The fire burned a swath of the Columbia Hills approximately 8 miles long by 2 miles wide.

In a twist of irony, Fire District No. 11 posted this on its website at 10:28 on the morning of July 31: “A RED FLAG WARNING is in effect from noon today to 10 pm Wed. For GUSTY WINDS (15 to 25 mph) and LOW HUMIDITY (12 to 20%). If fires develop they will likely spread RAPIDLY! Please be fire safe! Call in fires right away, so we can get on them fast.”At the fire’s height of activity, the state task force had a team of about 135 firefighters working the fire to achieve a confident level of control and containment.

Firefighters from county agencies, the National Scenic Area, and Yakama Tribal Fire were engaged on the fire from the initial attack and stayed involved until the state task force commander called the fire substantially contained last Friday.

Gusting wind pushed the fire from its point of origin upriver, to the east, and across the Columbia Hills that form a physical barrier between Centerville farming country and the Columbia River Gorge.

The fire increased to 1,200 acres in its first 90 minutes. Soon, the fire was moving north up canyons, then east over the hillsides.

Due to gusting wind, air assets were unable to effectively engage the fire and departed after a few water drop attempts. Meanwhile, dozers, engines, and hand crews painstakingly encircled the fire.

By late Tuesday, firefighters from the county and other agencies had the fire 20% contained.

Throughout the night, crews worked to build containment lines and conducted burnout operations within control lines, even as the fire grew from 5,000 to 11,000 acres. Containment reached 30% over-night.

On Wednesday morning, fire crews wind-tested the fire lines for the first time to see if they would hold. They did, though firefighters had to deal with a trouble spot in the northeast corner of the fire’s footprint.

The saving grace in the Milepost 90 Fire is that fire crews managed to keep the fire from damaging or destroying structures within the fire footprint. A task force spokesman also reported no firefighter injuries during the first four days of firefighting activities.

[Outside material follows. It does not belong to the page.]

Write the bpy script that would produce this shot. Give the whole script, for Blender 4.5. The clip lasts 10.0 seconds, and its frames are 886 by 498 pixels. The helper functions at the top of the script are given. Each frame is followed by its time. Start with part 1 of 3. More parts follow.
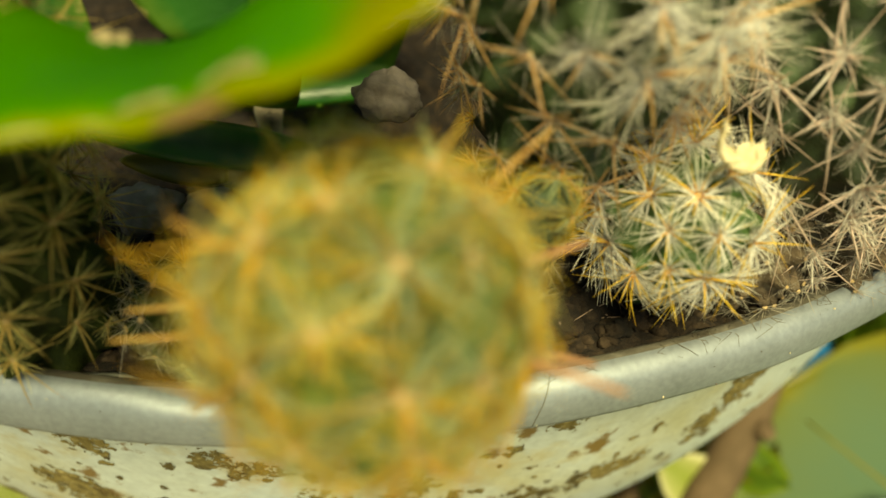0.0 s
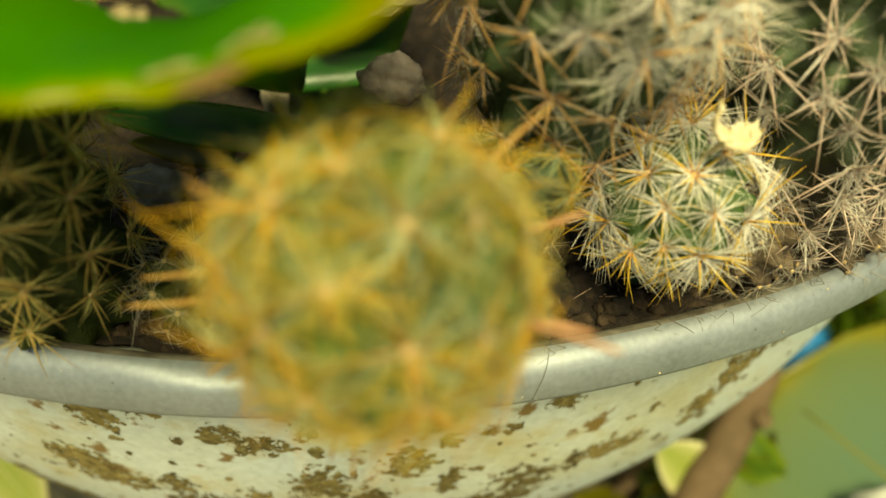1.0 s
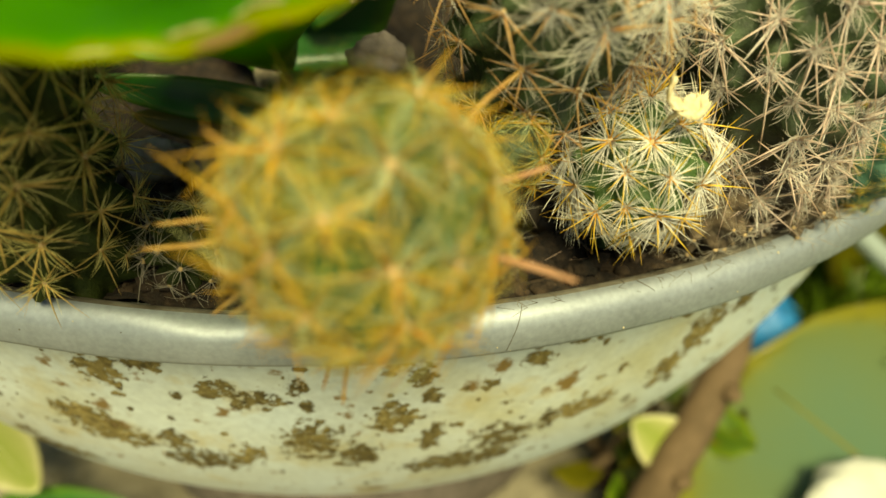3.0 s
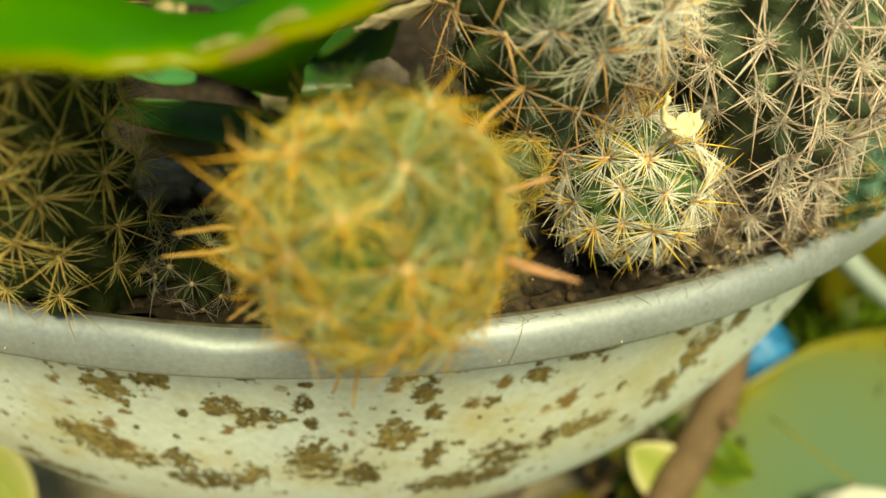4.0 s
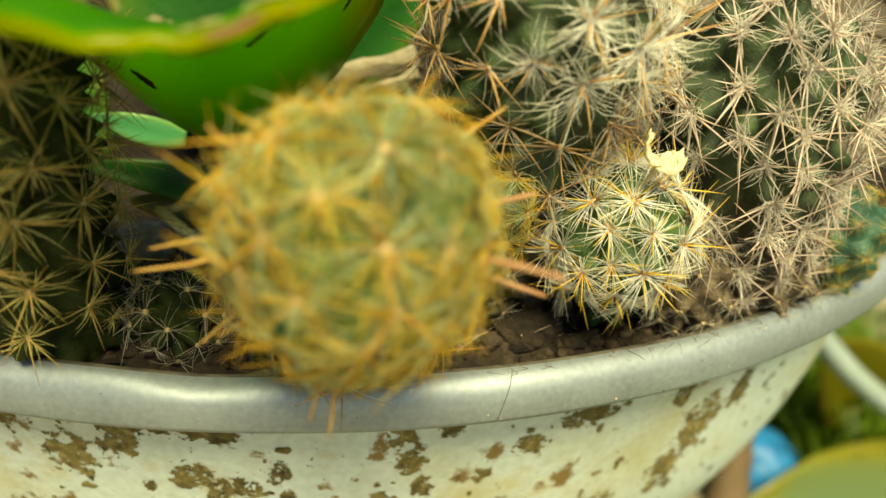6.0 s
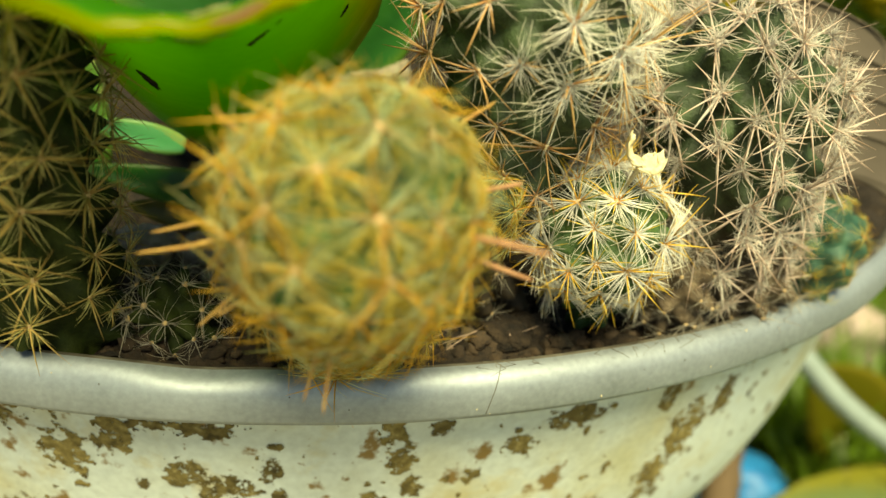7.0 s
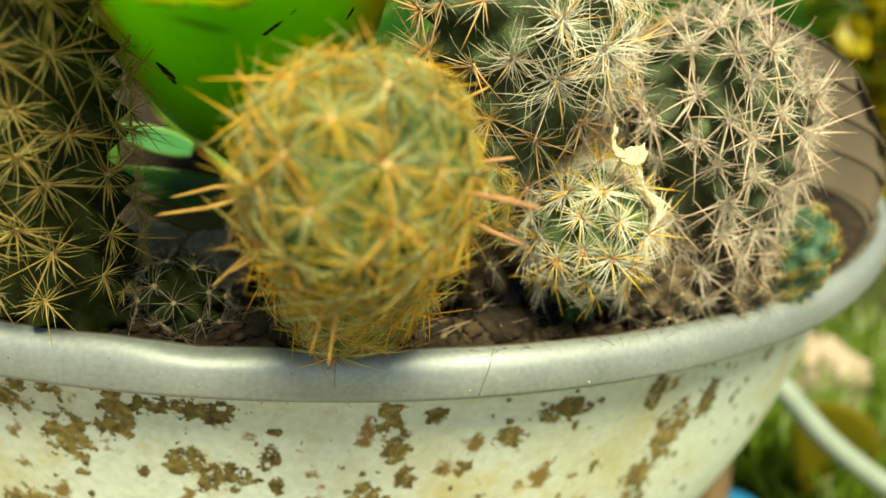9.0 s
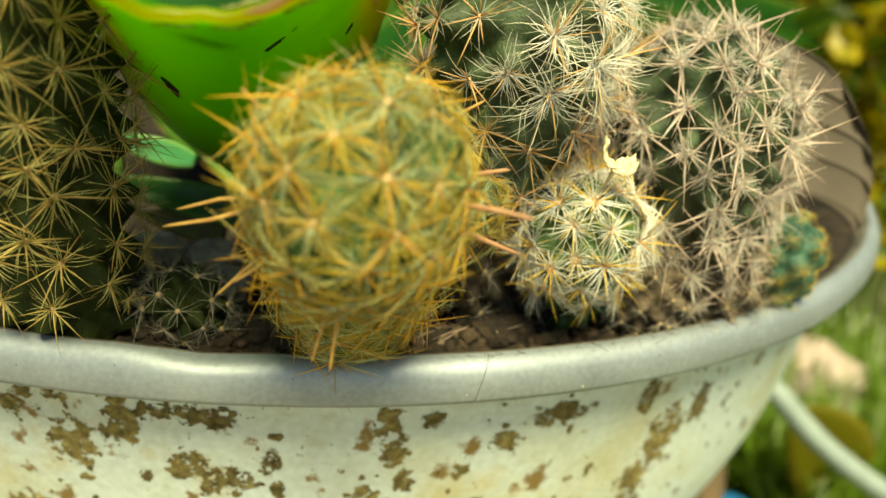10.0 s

Still, there were many tense hours for residents in the fire area. The Milepost 90 Fire led the Klickitat County Sheriff’s Office to issue Level 3 (Go now!) evacuation notices Tuesday night to some residents in the Wishram Heights area on the north side of SR 14 and to residents in Centerville east of Dalles Mountain Road, south of String Street, and west of US 97.

Level 3 also applied to the Maryhill Winery south of SR 14 and Pat’s Ranch Mart near the junction of SR 14 and US 97.

A Level 2 evacuation (Get set!) was issued for Centerville and Wishram residents south of SR 14 in the early hours of the fast-running fire, and for the community of Maryhill from US 97 east to John Day Dam Road.

KCSO rescinded all evacuation levels at 6 p.m. on Thursday after the threat of fire to homes had been mitigated.

Klickitat County’s Department of Emergency Management estimated 75 residences fell under the KCSO-issued evacuation levels.

On Wednesday, the Washington State Department of Transportation closed a 17-mile stretch of State Route 14 in both directions between U.S 197 in Dallesport and U.S. 97 in Maryhill because of firefighting activities.

WDOT reopened this corridor to two-way traffic at 3 p.m. on Thursday, at reduced speed. The speed reduction has since been lifted.

The Type 3 attacking task force turned over management of the fire on Friday to a Type 4 monitoring team with three engines. Its task for the weekend was to patrol the fire for hot spots that may have been still smoldering in the fire’s dirty interior.